# [WHAT TO DO]
The entries below are to be transcribed in full, without their images.

# [DATASET CONTENT]

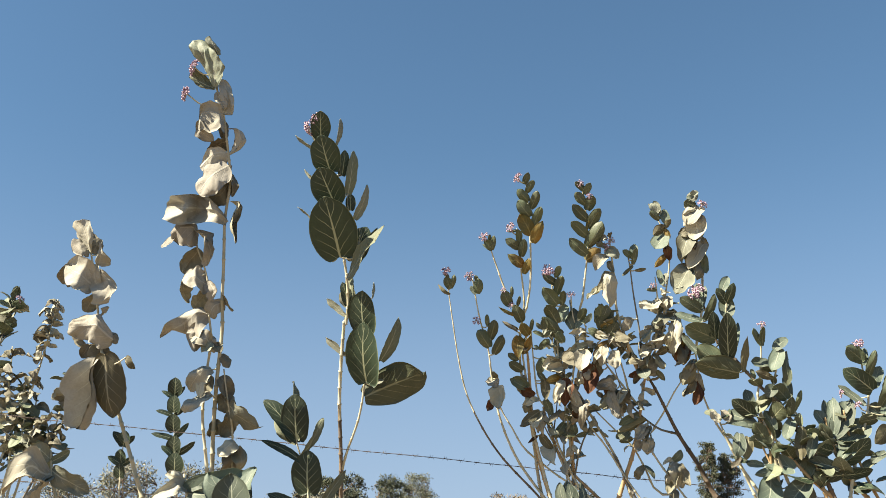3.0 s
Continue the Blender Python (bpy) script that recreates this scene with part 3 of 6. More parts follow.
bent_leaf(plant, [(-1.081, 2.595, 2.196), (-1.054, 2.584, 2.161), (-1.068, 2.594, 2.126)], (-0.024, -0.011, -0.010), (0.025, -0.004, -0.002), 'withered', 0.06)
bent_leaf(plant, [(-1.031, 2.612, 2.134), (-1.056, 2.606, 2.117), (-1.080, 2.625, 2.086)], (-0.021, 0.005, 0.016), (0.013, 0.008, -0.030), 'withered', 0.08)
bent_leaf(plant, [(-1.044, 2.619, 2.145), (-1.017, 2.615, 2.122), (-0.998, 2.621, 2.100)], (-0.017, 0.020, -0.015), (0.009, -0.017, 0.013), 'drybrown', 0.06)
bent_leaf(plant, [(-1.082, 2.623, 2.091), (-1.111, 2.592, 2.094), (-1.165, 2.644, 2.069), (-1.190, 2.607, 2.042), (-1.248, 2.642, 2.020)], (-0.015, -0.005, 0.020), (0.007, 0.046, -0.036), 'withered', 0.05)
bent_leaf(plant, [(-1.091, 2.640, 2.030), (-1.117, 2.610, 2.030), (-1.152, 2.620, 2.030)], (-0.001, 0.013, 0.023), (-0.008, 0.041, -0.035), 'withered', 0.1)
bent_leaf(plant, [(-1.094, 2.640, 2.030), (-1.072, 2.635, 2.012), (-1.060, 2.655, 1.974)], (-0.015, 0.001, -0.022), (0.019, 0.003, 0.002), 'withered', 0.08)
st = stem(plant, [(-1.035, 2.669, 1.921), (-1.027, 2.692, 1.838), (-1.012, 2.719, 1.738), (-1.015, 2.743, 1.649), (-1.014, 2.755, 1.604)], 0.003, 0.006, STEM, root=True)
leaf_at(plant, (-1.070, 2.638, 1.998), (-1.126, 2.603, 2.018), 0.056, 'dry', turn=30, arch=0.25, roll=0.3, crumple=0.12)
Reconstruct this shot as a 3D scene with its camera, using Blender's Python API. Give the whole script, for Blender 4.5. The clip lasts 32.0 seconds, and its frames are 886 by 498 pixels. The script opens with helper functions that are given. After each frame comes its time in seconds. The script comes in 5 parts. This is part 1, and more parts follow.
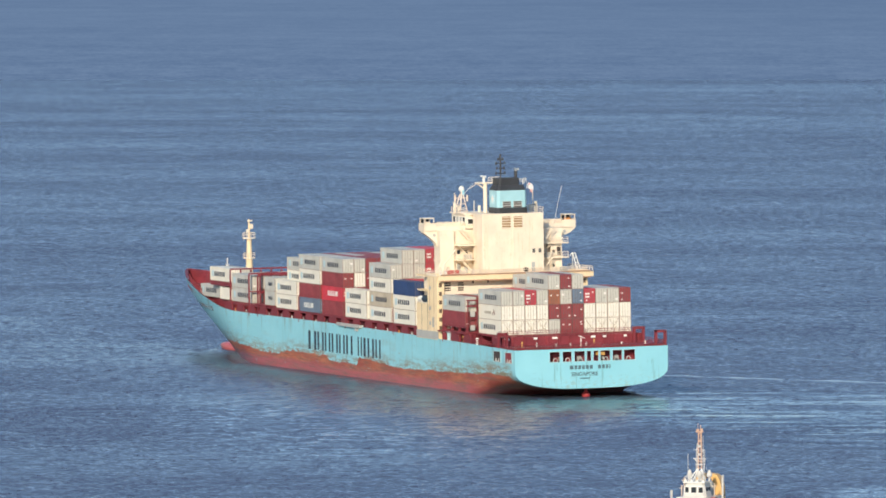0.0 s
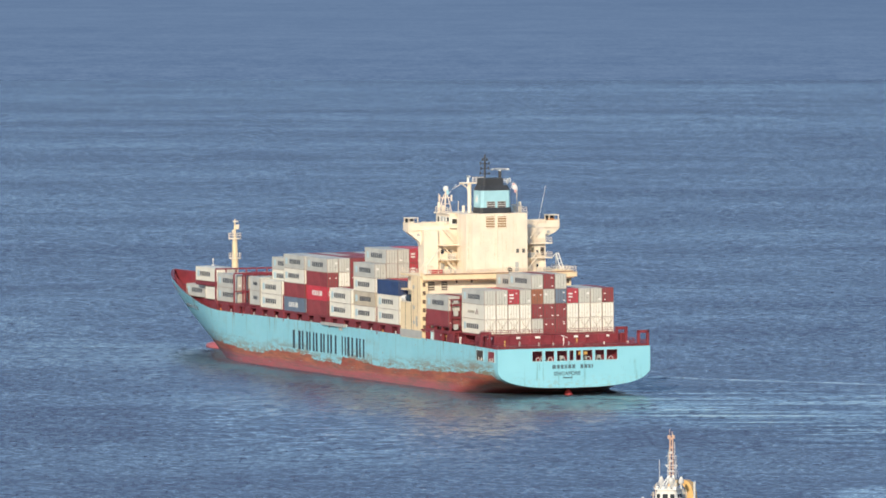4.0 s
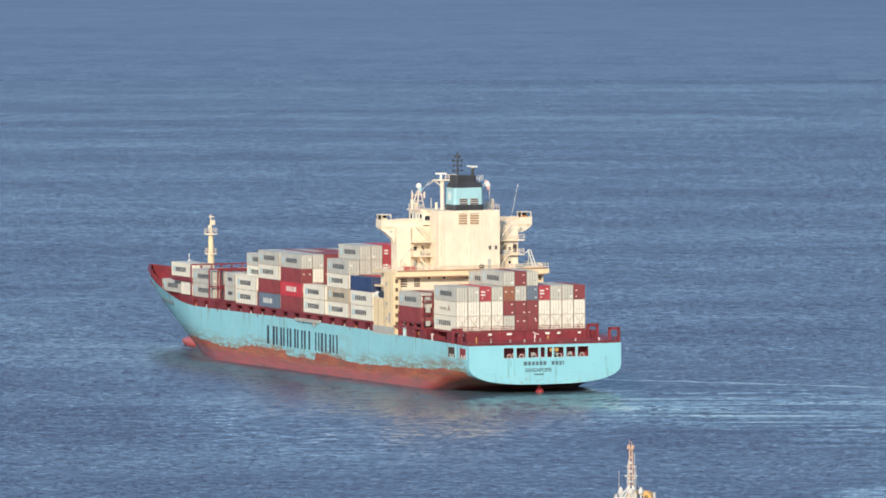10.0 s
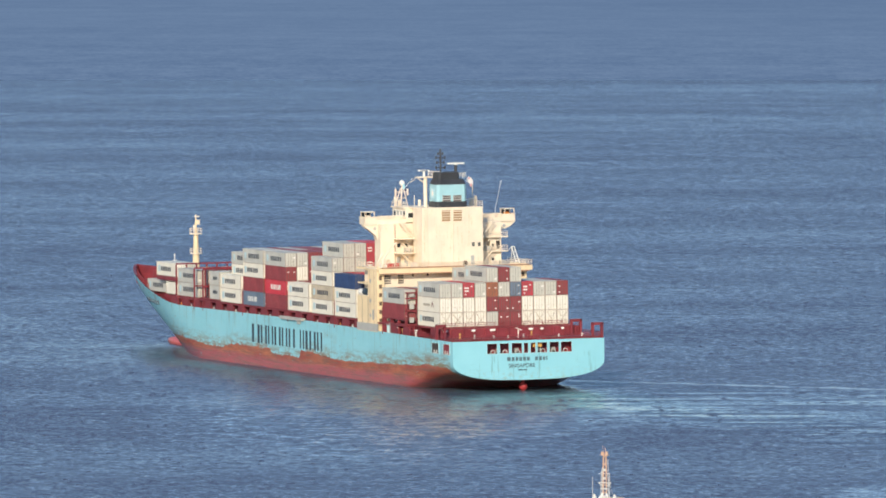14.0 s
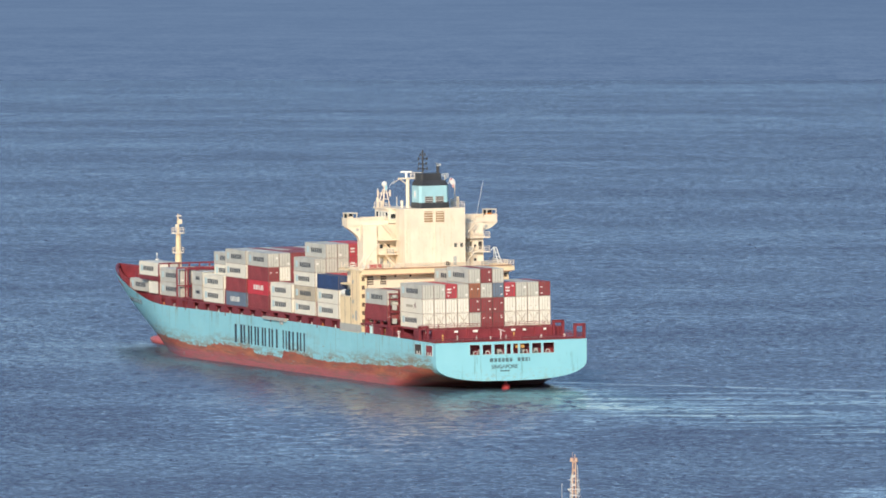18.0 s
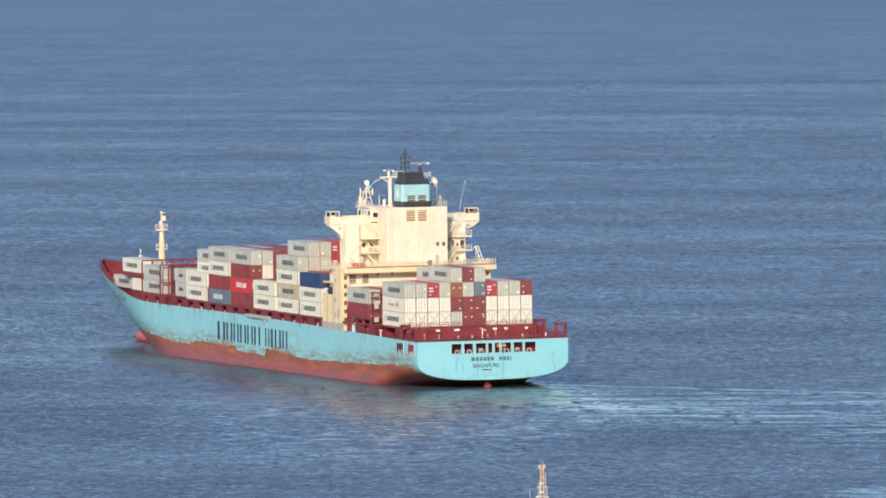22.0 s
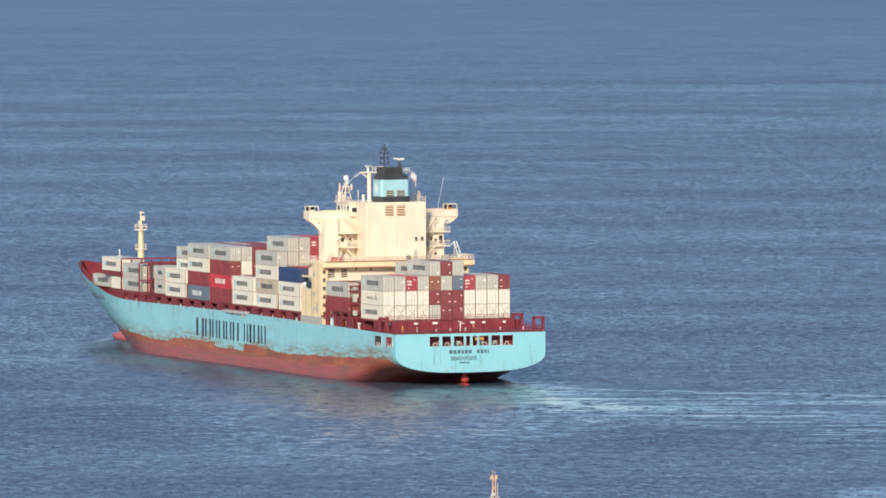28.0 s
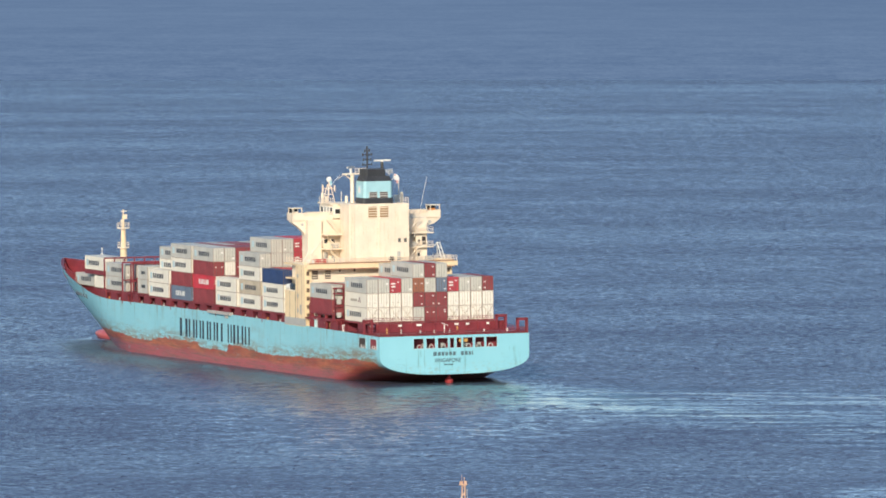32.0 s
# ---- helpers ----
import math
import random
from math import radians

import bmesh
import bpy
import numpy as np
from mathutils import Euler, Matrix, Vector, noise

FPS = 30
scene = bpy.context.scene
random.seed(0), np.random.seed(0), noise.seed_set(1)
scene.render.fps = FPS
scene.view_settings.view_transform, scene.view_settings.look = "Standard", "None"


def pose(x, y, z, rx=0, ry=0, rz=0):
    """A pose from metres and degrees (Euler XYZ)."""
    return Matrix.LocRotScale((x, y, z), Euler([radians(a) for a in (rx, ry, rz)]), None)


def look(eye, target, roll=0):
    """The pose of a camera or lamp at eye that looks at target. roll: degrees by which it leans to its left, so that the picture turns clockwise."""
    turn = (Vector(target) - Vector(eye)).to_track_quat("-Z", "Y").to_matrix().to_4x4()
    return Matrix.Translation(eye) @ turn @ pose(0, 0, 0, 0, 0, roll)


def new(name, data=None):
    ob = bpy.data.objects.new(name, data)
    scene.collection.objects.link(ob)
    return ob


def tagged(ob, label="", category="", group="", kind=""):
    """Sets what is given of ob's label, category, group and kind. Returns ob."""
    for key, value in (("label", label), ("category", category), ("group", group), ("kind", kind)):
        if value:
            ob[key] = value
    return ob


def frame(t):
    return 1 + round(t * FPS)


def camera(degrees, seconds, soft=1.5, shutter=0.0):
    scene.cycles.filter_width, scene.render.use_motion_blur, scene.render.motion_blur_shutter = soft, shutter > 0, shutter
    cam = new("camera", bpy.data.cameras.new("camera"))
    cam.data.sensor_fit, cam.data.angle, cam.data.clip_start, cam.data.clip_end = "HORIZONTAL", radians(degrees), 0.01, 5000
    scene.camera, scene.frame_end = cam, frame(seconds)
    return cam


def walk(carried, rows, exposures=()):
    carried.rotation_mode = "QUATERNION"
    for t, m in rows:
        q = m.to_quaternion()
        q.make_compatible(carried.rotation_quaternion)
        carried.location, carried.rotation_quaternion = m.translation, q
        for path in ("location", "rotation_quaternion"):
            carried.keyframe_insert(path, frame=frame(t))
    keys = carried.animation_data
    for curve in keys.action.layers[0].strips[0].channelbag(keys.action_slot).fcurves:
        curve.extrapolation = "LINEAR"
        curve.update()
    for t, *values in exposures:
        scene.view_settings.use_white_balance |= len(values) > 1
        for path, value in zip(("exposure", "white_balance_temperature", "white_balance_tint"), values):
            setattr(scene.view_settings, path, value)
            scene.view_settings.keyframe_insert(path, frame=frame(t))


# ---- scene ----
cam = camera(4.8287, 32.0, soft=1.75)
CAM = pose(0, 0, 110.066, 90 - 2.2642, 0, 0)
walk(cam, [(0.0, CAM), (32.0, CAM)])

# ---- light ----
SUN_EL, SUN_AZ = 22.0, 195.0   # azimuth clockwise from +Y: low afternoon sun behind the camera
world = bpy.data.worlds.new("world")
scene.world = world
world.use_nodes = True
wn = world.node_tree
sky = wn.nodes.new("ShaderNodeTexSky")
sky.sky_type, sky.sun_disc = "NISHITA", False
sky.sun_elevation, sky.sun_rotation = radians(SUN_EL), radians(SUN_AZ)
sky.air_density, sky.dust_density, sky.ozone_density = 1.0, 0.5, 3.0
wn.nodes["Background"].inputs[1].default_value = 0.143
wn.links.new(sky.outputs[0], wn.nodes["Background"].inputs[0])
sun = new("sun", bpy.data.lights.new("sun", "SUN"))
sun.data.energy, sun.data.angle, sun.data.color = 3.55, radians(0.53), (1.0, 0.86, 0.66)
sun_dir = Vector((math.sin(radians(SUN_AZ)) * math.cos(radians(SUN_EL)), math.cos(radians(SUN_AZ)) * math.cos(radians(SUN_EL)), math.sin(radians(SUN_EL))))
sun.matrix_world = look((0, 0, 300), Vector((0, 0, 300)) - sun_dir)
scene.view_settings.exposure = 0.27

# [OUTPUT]
3.0 s
Continue the Blender Python (bpy) script that recreates this scene with part 3 of 6. More parts follow.
bent_leaf(plant, [(-1.081, 2.595, 2.196), (-1.054, 2.584, 2.161), (-1.068, 2.594, 2.126)], (-0.024, -0.011, -0.010), (0.025, -0.004, -0.002), 'withered', 0.06)
bent_leaf(plant, [(-1.031, 2.612, 2.134), (-1.056, 2.606, 2.117), (-1.080, 2.625, 2.086)], (-0.021, 0.005, 0.016), (0.013, 0.008, -0.030), 'withered', 0.08)
bent_leaf(plant, [(-1.044, 2.619, 2.145), (-1.017, 2.615, 2.122), (-0.998, 2.621, 2.100)], (-0.017, 0.020, -0.015), (0.009, -0.017, 0.013), 'drybrown', 0.06)
bent_leaf(plant, [(-1.082, 2.623, 2.091), (-1.111, 2.592, 2.094), (-1.165, 2.644, 2.069), (-1.190, 2.607, 2.042), (-1.248, 2.642, 2.020)], (-0.015, -0.005, 0.020), (0.007, 0.046, -0.036), 'withered', 0.05)
bent_leaf(plant, [(-1.091, 2.640, 2.030), (-1.117, 2.610, 2.030), (-1.152, 2.620, 2.030)], (-0.001, 0.013, 0.023), (-0.008, 0.041, -0.035), 'withered', 0.1)
bent_leaf(plant, [(-1.094, 2.640, 2.030), (-1.072, 2.635, 2.012), (-1.060, 2.655, 1.974)], (-0.015, 0.001, -0.022), (0.019, 0.003, 0.002), 'withered', 0.08)
st = stem(plant, [(-1.035, 2.669, 1.921), (-1.027, 2.692, 1.838), (-1.012, 2.719, 1.738), (-1.015, 2.743, 1.649), (-1.014, 2.755, 1.604)], 0.003, 0.006, STEM, root=True)
leaf_at(plant, (-1.070, 2.638, 1.998), (-1.126, 2.603, 2.018), 0.056, 'dry', turn=30, arch=0.25, roll=0.3, crumple=0.12)
Reconstruct this shot as a 3D scene with its camera, using Blender's Python API. Give the whole script, for Blender 4.5. The clip lasts 32.0 seconds, and its frames are 886 by 498 pixels. The script opens with helper functions that are given. After each frame comes its time in seconds. The script comes in 5 parts. This is part 1, and more parts follow.
0.0 s
4.0 s
10.0 s
14.0 s
18.0 s
22.0 s
28.0 s
32.0 s
# ---- helpers ----
import math
import random
from math import radians

import bmesh
import bpy
import numpy as np
from mathutils import Euler, Matrix, Vector, noise

FPS = 30
scene = bpy.context.scene
random.seed(0), np.random.seed(0), noise.seed_set(1)
scene.render.fps = FPS
scene.view_settings.view_transform, scene.view_settings.look = "Standard", "None"


def pose(x, y, z, rx=0, ry=0, rz=0):
    """A pose from metres and degrees (Euler XYZ)."""
    return Matrix.LocRotScale((x, y, z), Euler([radians(a) for a in (rx, ry, rz)]), None)


def look(eye, target, roll=0):
    """The pose of a camera or lamp at eye that looks at target. roll: degrees by which it leans to its left, so that the picture turns clockwise."""
    turn = (Vector(target) - Vector(eye)).to_track_quat("-Z", "Y").to_matrix().to_4x4()
    return Matrix.Translation(eye) @ turn @ pose(0, 0, 0, 0, 0, roll)


def new(name, data=None):
    ob = bpy.data.objects.new(name, data)
    scene.collection.objects.link(ob)
    return ob


def tagged(ob, label="", category="", group="", kind=""):
    """Sets what is given of ob's label, category, group and kind. Returns ob."""
    for key, value in (("label", label), ("category", category), ("group", group), ("kind", kind)):
        if value:
            ob[key] = value
    return ob


def frame(t):
    return 1 + round(t * FPS)


def camera(degrees, seconds, soft=1.5, shutter=0.0):
    scene.cycles.filter_width, scene.render.use_motion_blur, scene.render.motion_blur_shutter = soft, shutter > 0, shutter
    cam = new("camera", bpy.data.cameras.new("camera"))
    cam.data.sensor_fit, cam.data.angle, cam.data.clip_start, cam.data.clip_end = "HORIZONTAL", radians(degrees), 0.01, 5000
    scene.camera, scene.frame_end = cam, frame(seconds)
    return cam


def walk(carried, rows, exposures=()):
    carried.rotation_mode = "QUATERNION"
    for t, m in rows:
        q = m.to_quaternion()
        q.make_compatible(carried.rotation_quaternion)
        carried.location, carried.rotation_quaternion = m.translation, q
        for path in ("location", "rotation_quaternion"):
            carried.keyframe_insert(path, frame=frame(t))
    keys = carried.animation_data
    for curve in keys.action.layers[0].strips[0].channelbag(keys.action_slot).fcurves:
        curve.extrapolation = "LINEAR"
        curve.update()
    for t, *values in exposures:
        scene.view_settings.use_white_balance |= len(values) > 1
        for path, value in zip(("exposure", "white_balance_temperature", "white_balance_tint"), values):
            setattr(scene.view_settings, path, value)
            scene.view_settings.keyframe_insert(path, frame=frame(t))


# ---- scene ----
cam = camera(4.8287, 32.0, soft=1.75)
CAM = pose(0, 0, 110.066, 90 - 2.2642, 0, 0)
walk(cam, [(0.0, CAM), (32.0, CAM)])

# ---- light ----
SUN_EL, SUN_AZ = 22.0, 195.0   # azimuth clockwise from +Y: low afternoon sun behind the camera
world = bpy.data.worlds.new("world")
scene.world = world
world.use_nodes = True
wn = world.node_tree
sky = wn.nodes.new("ShaderNodeTexSky")
sky.sky_type, sky.sun_disc = "NISHITA", False
sky.sun_elevation, sky.sun_rotation = radians(SUN_EL), radians(SUN_AZ)
sky.air_density, sky.dust_density, sky.ozone_density = 1.0, 0.5, 3.0
wn.nodes["Background"].inputs[1].default_value = 0.143
wn.links.new(sky.outputs[0], wn.nodes["Background"].inputs[0])
sun = new("sun", bpy.data.lights.new("sun", "SUN"))
sun.data.energy, sun.data.angle, sun.data.color = 3.55, radians(0.53), (1.0, 0.86, 0.66)
sun_dir = Vector((math.sin(radians(SUN_AZ)) * math.cos(radians(SUN_EL)), math.cos(radians(SUN_AZ)) * math.cos(radians(SUN_EL)), math.sin(radians(SUN_EL))))
sun.matrix_world = look((0, 0, 300), Vector((0, 0, 300)) - sun_dir)
scene.view_settings.exposure = 0.27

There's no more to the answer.